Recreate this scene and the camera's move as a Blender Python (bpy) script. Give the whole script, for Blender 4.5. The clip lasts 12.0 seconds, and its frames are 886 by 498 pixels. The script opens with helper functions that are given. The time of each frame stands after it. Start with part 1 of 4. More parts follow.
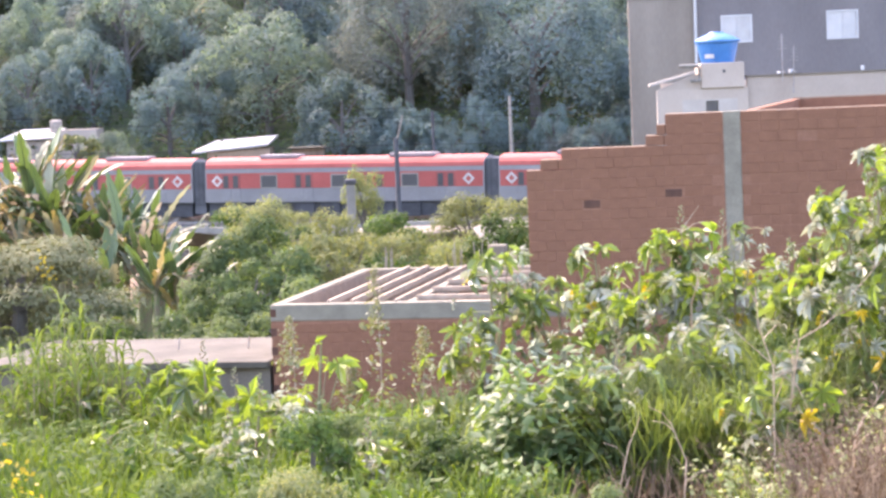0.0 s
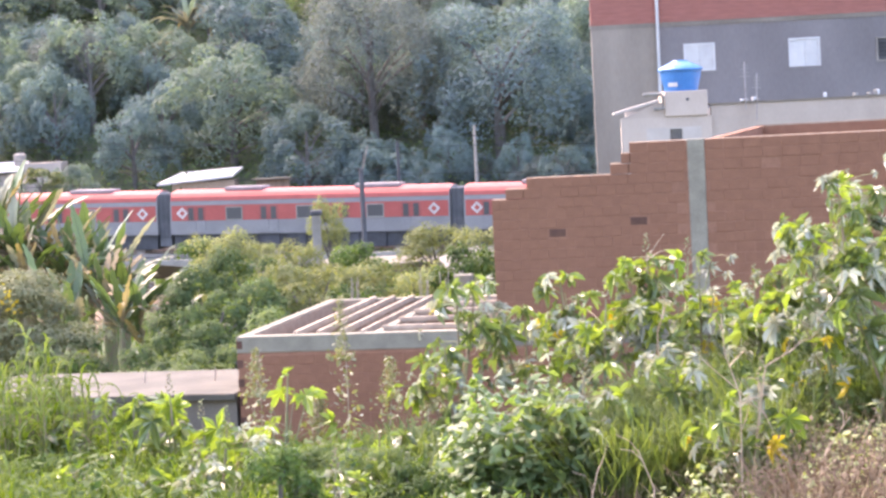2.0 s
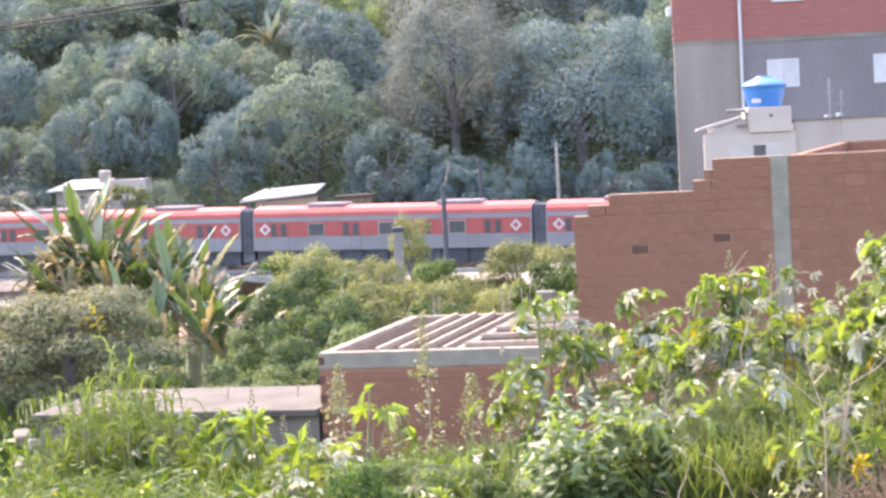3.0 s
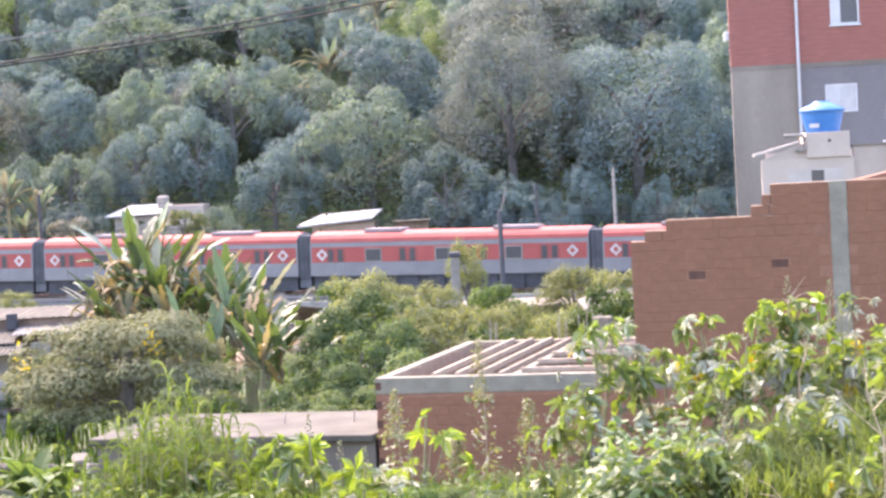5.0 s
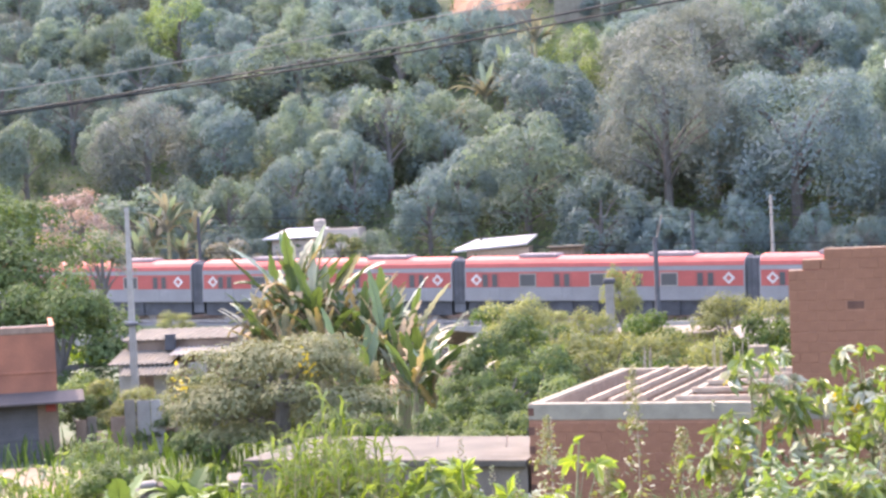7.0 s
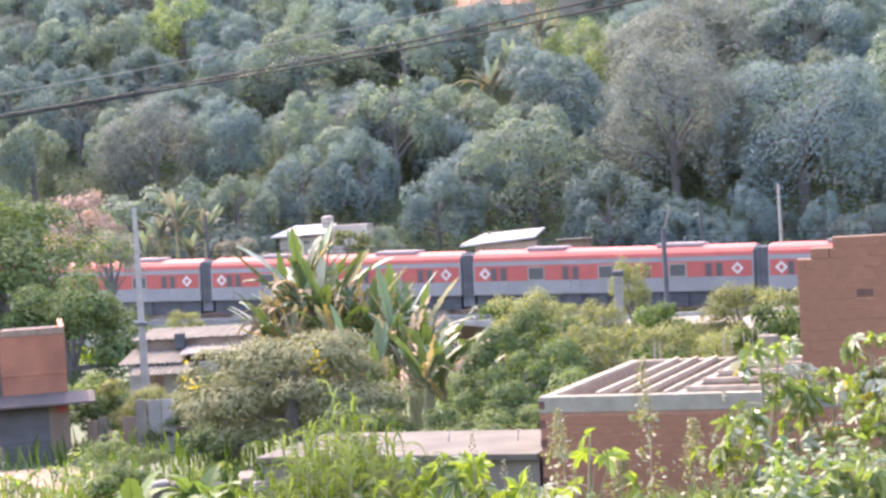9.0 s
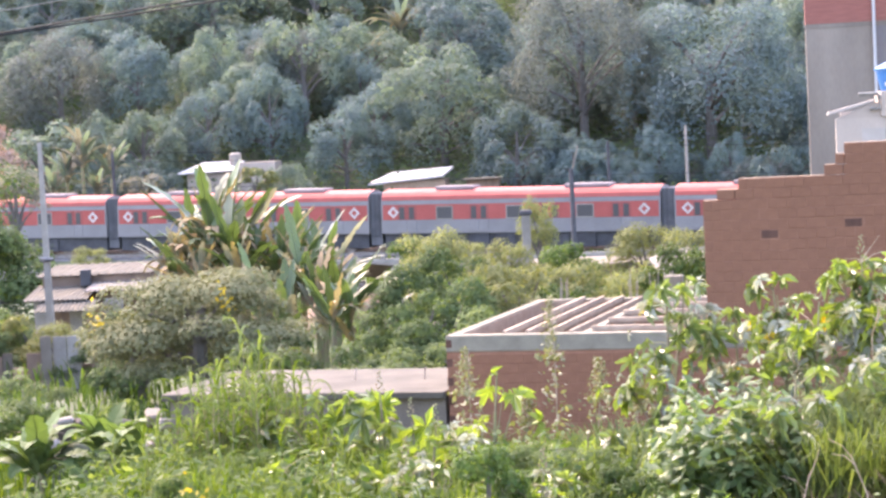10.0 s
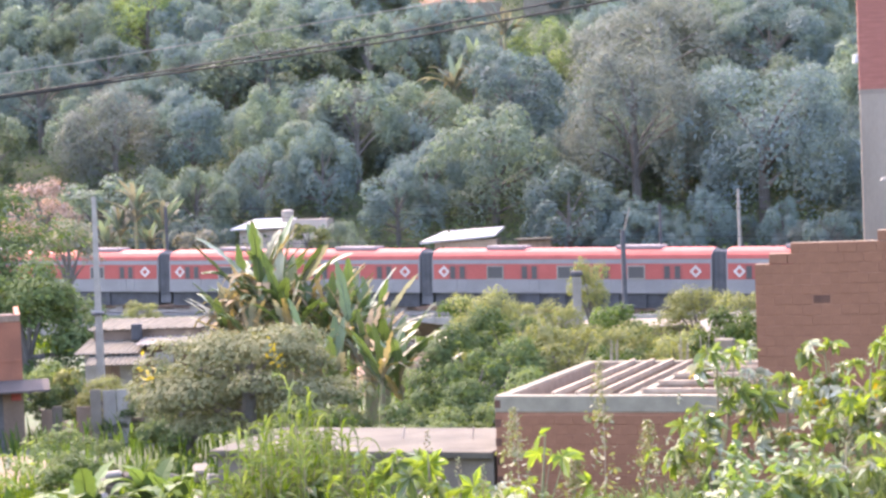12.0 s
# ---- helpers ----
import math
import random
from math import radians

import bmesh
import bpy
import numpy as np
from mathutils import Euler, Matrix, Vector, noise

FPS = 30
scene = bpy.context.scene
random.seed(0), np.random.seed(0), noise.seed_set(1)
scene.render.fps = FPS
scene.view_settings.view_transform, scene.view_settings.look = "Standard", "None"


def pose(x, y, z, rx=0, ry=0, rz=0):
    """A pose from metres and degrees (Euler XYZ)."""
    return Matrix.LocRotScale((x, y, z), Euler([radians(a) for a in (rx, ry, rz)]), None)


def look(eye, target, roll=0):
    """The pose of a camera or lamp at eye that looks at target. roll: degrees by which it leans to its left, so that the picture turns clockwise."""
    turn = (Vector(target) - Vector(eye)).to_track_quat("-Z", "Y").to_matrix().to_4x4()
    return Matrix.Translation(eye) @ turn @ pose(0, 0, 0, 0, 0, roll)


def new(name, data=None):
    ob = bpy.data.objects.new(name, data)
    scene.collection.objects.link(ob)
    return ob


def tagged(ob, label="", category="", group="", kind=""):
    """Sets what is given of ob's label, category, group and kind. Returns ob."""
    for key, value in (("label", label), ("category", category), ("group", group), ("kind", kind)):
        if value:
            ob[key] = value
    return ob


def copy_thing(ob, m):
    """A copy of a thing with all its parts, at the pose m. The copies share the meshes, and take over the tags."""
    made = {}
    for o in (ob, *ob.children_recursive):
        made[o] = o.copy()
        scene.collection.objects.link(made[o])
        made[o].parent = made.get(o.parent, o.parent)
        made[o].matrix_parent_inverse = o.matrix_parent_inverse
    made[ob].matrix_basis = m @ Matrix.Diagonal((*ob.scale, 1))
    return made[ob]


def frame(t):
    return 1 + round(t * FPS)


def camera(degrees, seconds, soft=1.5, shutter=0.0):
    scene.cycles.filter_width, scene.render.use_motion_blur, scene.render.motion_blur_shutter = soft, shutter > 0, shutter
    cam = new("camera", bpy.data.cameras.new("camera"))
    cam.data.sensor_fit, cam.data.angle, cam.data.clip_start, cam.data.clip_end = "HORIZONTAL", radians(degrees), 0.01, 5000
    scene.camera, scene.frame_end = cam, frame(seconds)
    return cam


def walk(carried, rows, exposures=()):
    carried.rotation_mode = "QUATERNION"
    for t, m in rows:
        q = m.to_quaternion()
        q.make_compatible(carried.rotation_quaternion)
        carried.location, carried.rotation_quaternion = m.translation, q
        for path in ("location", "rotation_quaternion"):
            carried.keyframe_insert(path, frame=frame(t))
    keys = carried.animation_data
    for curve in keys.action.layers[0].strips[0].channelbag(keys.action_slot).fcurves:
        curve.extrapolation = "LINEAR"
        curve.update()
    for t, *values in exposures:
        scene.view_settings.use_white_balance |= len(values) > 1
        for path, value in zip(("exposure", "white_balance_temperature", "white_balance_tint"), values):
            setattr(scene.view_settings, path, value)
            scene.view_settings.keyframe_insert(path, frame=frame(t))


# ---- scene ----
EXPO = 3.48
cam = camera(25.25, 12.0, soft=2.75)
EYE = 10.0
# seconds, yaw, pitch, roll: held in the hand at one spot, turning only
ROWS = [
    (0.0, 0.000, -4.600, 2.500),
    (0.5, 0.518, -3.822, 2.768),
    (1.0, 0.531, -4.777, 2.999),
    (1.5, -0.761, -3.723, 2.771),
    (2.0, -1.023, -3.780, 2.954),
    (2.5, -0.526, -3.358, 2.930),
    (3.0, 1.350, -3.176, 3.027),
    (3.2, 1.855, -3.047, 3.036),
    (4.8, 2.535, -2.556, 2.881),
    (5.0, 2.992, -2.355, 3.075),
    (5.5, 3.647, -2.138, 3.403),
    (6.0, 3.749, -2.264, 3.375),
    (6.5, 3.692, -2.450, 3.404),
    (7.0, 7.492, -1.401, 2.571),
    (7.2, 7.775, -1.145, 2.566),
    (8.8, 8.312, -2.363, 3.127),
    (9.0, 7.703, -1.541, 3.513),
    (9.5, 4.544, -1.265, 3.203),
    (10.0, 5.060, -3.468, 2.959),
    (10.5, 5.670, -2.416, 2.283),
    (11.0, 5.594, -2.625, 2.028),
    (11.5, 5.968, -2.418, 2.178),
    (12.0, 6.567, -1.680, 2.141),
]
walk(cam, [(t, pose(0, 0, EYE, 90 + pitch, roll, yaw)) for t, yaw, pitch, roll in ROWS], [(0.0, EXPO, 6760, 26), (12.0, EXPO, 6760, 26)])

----

Using the material above, copy every line in which the string "import" occurs.

In response:
import math
import random
from math import radians
import bmesh
import bpy
import numpy as np
from mathutils import Euler, Matrix, Vector, noise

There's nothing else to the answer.